Problem statement
Extract the lines from the start through the line that holds "scene.render.fps = FPS", both included, omitting all images.

Data block

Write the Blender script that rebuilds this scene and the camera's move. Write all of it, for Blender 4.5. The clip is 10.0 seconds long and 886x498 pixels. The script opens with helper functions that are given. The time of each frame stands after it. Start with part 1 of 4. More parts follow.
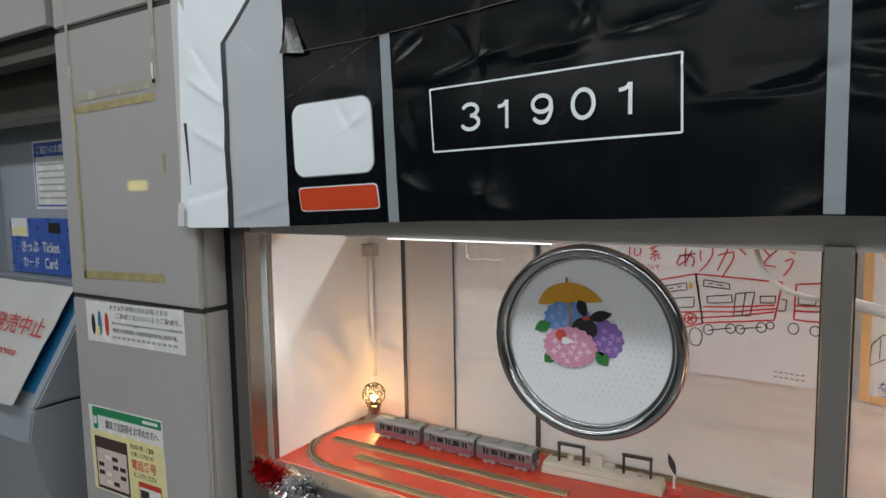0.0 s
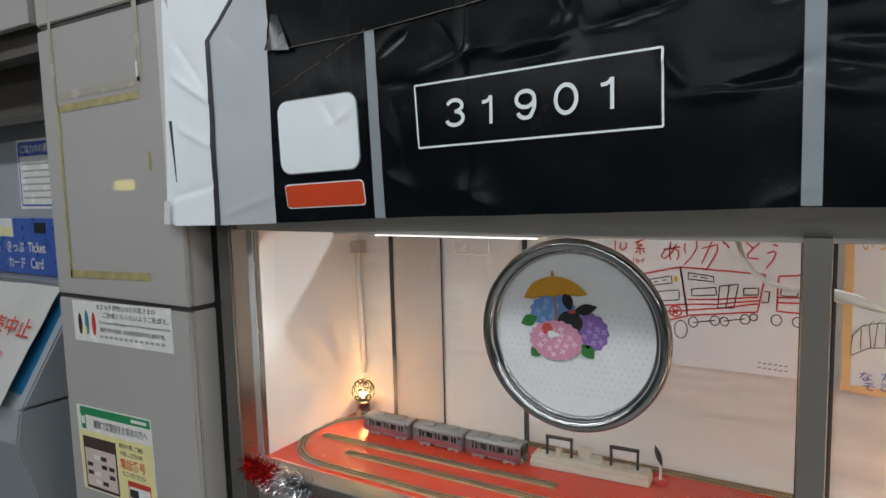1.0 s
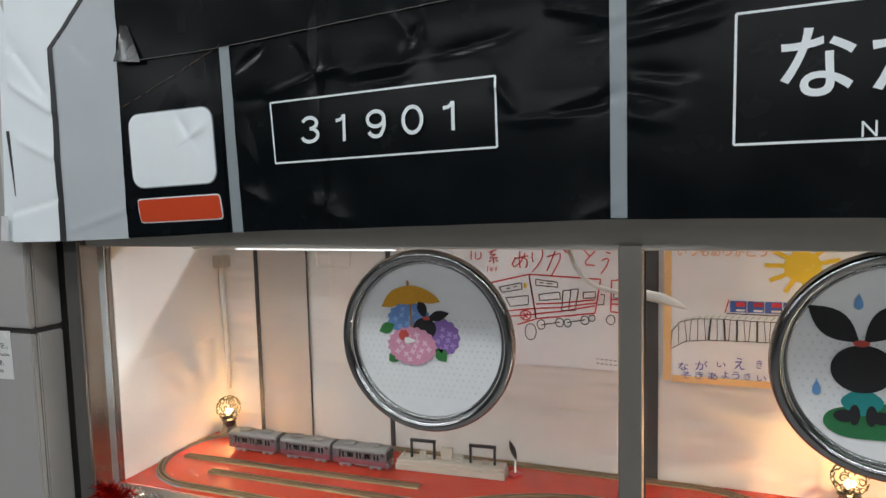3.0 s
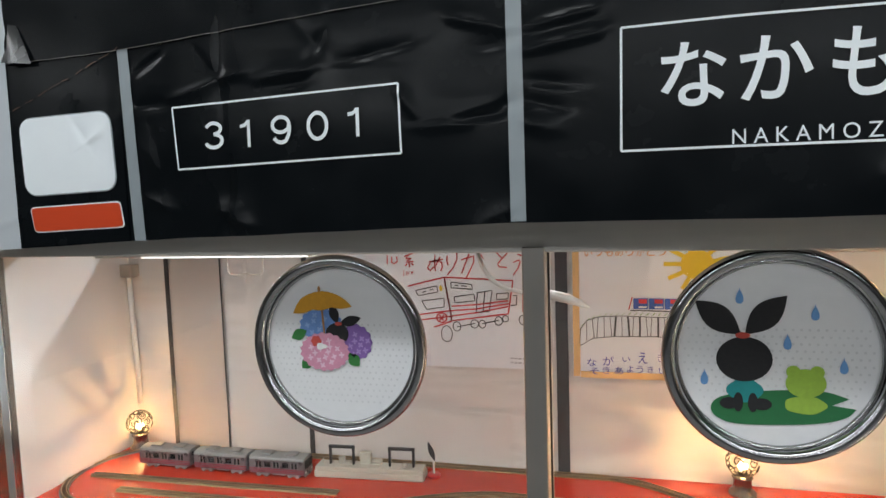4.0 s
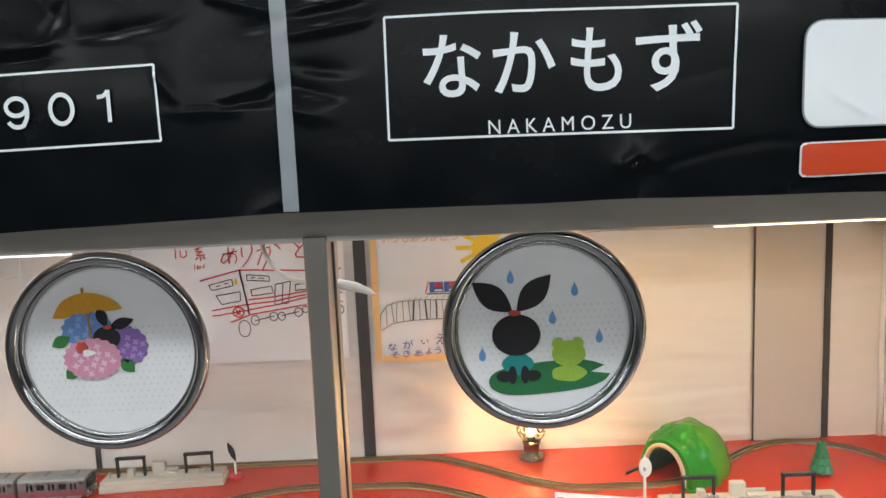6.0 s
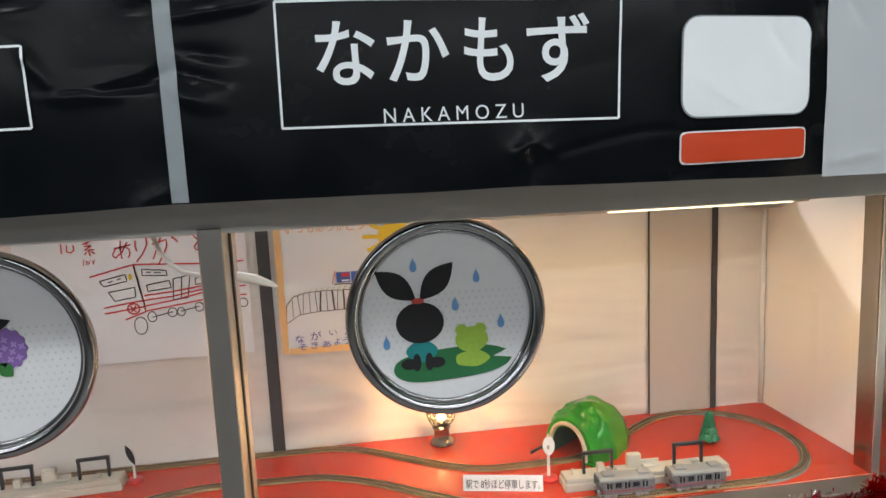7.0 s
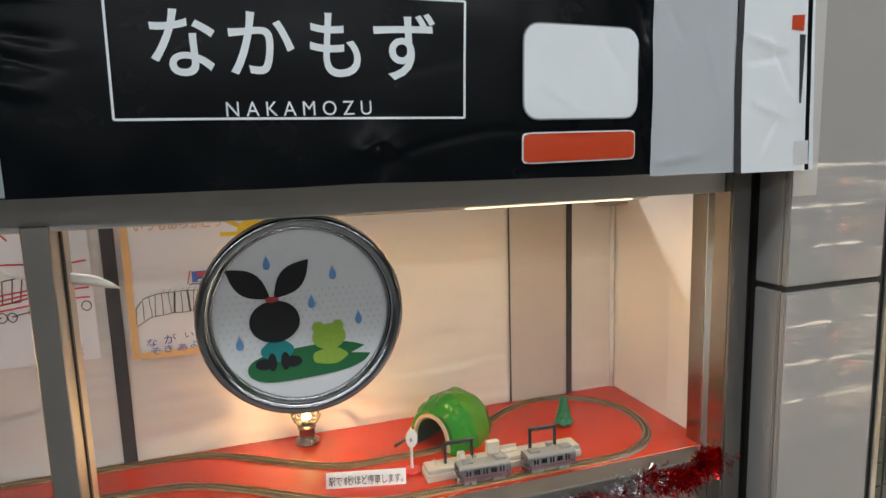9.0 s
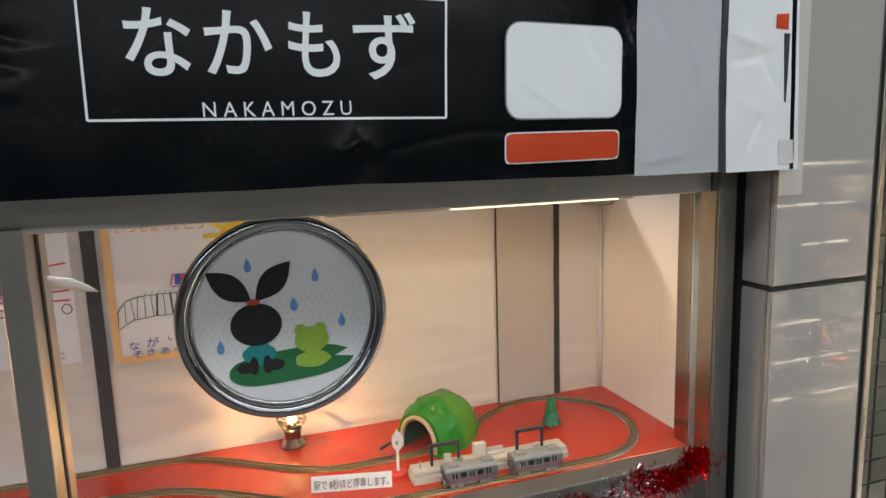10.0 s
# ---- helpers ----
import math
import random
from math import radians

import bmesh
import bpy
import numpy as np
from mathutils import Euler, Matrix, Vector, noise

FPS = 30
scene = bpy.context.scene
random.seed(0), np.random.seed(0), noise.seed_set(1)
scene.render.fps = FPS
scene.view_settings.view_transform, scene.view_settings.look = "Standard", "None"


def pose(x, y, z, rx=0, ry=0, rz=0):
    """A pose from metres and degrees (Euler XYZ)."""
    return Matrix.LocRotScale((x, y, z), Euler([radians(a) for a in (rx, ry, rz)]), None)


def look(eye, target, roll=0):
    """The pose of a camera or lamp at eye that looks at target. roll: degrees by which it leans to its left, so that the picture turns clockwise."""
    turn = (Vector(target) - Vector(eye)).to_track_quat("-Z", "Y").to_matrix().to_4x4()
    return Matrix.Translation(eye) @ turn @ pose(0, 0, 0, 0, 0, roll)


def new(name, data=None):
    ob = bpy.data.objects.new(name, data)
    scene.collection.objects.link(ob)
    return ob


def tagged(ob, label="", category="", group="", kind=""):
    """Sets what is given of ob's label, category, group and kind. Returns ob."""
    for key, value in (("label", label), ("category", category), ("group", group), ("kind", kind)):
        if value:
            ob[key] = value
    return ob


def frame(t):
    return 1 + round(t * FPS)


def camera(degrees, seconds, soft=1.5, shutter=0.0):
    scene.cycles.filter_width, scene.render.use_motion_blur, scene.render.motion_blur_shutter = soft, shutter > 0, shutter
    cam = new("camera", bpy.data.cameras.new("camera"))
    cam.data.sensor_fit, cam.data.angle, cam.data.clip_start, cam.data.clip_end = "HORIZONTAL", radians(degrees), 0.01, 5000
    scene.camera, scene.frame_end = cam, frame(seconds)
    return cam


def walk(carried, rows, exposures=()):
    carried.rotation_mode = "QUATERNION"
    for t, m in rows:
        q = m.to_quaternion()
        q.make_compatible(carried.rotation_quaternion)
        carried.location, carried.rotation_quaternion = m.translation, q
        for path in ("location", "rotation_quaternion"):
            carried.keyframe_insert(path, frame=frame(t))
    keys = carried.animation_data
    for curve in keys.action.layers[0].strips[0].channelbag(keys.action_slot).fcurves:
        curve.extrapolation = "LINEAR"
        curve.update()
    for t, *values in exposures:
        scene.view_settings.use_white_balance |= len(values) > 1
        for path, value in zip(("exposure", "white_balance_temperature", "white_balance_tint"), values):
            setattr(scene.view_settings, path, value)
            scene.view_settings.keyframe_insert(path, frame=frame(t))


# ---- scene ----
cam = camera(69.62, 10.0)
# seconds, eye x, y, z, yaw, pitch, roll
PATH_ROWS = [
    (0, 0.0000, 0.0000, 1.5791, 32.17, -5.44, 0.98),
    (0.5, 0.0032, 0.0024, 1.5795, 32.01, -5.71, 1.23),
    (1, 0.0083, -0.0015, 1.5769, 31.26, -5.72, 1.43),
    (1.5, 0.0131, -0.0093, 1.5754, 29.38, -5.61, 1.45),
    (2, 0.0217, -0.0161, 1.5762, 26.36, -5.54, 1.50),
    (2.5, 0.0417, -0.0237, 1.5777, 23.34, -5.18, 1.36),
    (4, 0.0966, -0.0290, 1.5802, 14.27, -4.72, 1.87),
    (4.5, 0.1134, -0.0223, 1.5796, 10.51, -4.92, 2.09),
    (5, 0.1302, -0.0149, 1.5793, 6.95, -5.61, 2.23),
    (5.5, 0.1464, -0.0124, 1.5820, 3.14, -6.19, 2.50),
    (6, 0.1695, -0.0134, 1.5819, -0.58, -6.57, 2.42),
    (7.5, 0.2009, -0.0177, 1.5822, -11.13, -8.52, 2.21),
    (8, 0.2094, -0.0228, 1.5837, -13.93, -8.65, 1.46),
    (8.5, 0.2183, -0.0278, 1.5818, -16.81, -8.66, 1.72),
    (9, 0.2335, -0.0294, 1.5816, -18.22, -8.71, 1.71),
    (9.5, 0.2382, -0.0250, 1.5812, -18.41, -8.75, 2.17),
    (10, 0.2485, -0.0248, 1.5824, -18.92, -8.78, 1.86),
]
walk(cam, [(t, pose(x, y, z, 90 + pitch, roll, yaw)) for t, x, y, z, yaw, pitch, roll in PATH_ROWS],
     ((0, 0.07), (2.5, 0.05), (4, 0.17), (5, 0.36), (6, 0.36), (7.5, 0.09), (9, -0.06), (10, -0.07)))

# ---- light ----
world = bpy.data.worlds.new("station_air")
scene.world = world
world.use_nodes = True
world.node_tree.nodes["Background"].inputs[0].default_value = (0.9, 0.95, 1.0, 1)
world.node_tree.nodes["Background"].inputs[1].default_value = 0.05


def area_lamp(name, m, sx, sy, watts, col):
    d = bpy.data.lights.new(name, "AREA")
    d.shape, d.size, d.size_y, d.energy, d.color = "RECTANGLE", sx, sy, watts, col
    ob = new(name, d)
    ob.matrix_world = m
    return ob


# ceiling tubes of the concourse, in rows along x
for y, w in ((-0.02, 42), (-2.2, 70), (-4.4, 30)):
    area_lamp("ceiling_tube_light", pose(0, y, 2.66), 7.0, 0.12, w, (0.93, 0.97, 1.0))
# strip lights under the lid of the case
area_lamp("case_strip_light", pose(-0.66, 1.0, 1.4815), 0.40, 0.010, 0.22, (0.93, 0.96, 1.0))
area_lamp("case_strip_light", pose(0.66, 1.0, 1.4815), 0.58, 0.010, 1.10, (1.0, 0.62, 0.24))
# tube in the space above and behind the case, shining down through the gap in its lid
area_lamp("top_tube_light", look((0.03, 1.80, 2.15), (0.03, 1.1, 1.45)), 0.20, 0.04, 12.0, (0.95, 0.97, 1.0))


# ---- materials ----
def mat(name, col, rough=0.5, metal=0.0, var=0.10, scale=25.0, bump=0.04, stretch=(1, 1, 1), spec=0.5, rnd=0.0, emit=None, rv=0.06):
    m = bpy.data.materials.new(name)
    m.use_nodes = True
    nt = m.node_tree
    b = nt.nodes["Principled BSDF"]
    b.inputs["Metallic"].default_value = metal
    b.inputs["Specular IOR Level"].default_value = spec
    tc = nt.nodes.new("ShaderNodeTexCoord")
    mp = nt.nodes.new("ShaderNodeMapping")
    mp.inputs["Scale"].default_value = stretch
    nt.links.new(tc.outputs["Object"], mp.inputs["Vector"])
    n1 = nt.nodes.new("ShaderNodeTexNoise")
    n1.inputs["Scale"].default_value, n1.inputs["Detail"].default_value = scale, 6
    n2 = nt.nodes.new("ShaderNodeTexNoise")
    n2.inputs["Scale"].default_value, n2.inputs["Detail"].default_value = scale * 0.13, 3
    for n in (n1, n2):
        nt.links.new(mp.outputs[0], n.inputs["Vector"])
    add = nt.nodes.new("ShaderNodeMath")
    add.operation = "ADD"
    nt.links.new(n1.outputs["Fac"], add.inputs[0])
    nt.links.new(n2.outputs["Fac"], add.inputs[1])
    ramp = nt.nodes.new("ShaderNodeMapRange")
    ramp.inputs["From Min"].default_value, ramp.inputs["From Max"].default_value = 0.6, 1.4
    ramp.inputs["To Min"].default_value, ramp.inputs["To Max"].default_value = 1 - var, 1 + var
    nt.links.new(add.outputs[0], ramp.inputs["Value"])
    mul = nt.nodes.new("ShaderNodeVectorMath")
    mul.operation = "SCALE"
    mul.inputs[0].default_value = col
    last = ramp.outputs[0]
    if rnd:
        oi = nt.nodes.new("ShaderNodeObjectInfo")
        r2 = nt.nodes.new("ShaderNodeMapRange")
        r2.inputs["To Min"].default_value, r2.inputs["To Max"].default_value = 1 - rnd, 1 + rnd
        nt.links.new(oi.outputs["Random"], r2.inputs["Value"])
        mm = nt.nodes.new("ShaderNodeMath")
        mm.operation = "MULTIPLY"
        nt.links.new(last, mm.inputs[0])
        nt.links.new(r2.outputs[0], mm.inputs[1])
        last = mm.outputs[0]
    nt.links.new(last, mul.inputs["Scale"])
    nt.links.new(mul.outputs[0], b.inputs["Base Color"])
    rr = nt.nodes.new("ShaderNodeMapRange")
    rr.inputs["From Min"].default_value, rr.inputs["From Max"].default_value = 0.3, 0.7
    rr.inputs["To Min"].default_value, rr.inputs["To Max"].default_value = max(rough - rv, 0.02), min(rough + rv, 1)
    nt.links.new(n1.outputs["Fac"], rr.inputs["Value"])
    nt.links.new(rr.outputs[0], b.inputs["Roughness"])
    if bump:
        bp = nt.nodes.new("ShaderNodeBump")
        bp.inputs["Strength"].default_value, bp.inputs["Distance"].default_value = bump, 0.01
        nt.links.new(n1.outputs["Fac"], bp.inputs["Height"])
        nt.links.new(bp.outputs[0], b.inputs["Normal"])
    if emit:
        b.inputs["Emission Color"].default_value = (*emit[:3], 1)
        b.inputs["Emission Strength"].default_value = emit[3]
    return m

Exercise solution
Write the Blender script that rebuilds this scene and the camera's move. Write all of it, for Blender 4.5. The clip is 10.0 seconds long and 886x498 pixels. The script opens with helper functions that are given. The time of each frame stands after it. Start with part 1 of 4. More parts follow.
0.0 s
1.0 s
3.0 s
4.0 s
6.0 s
7.0 s
9.0 s
10.0 s
# ---- helpers ----
import math
import random
from math import radians

import bmesh
import bpy
import numpy as np
from mathutils import Euler, Matrix, Vector, noise

FPS = 30
scene = bpy.context.scene
random.seed(0), np.random.seed(0), noise.seed_set(1)
scene.render.fps = FPS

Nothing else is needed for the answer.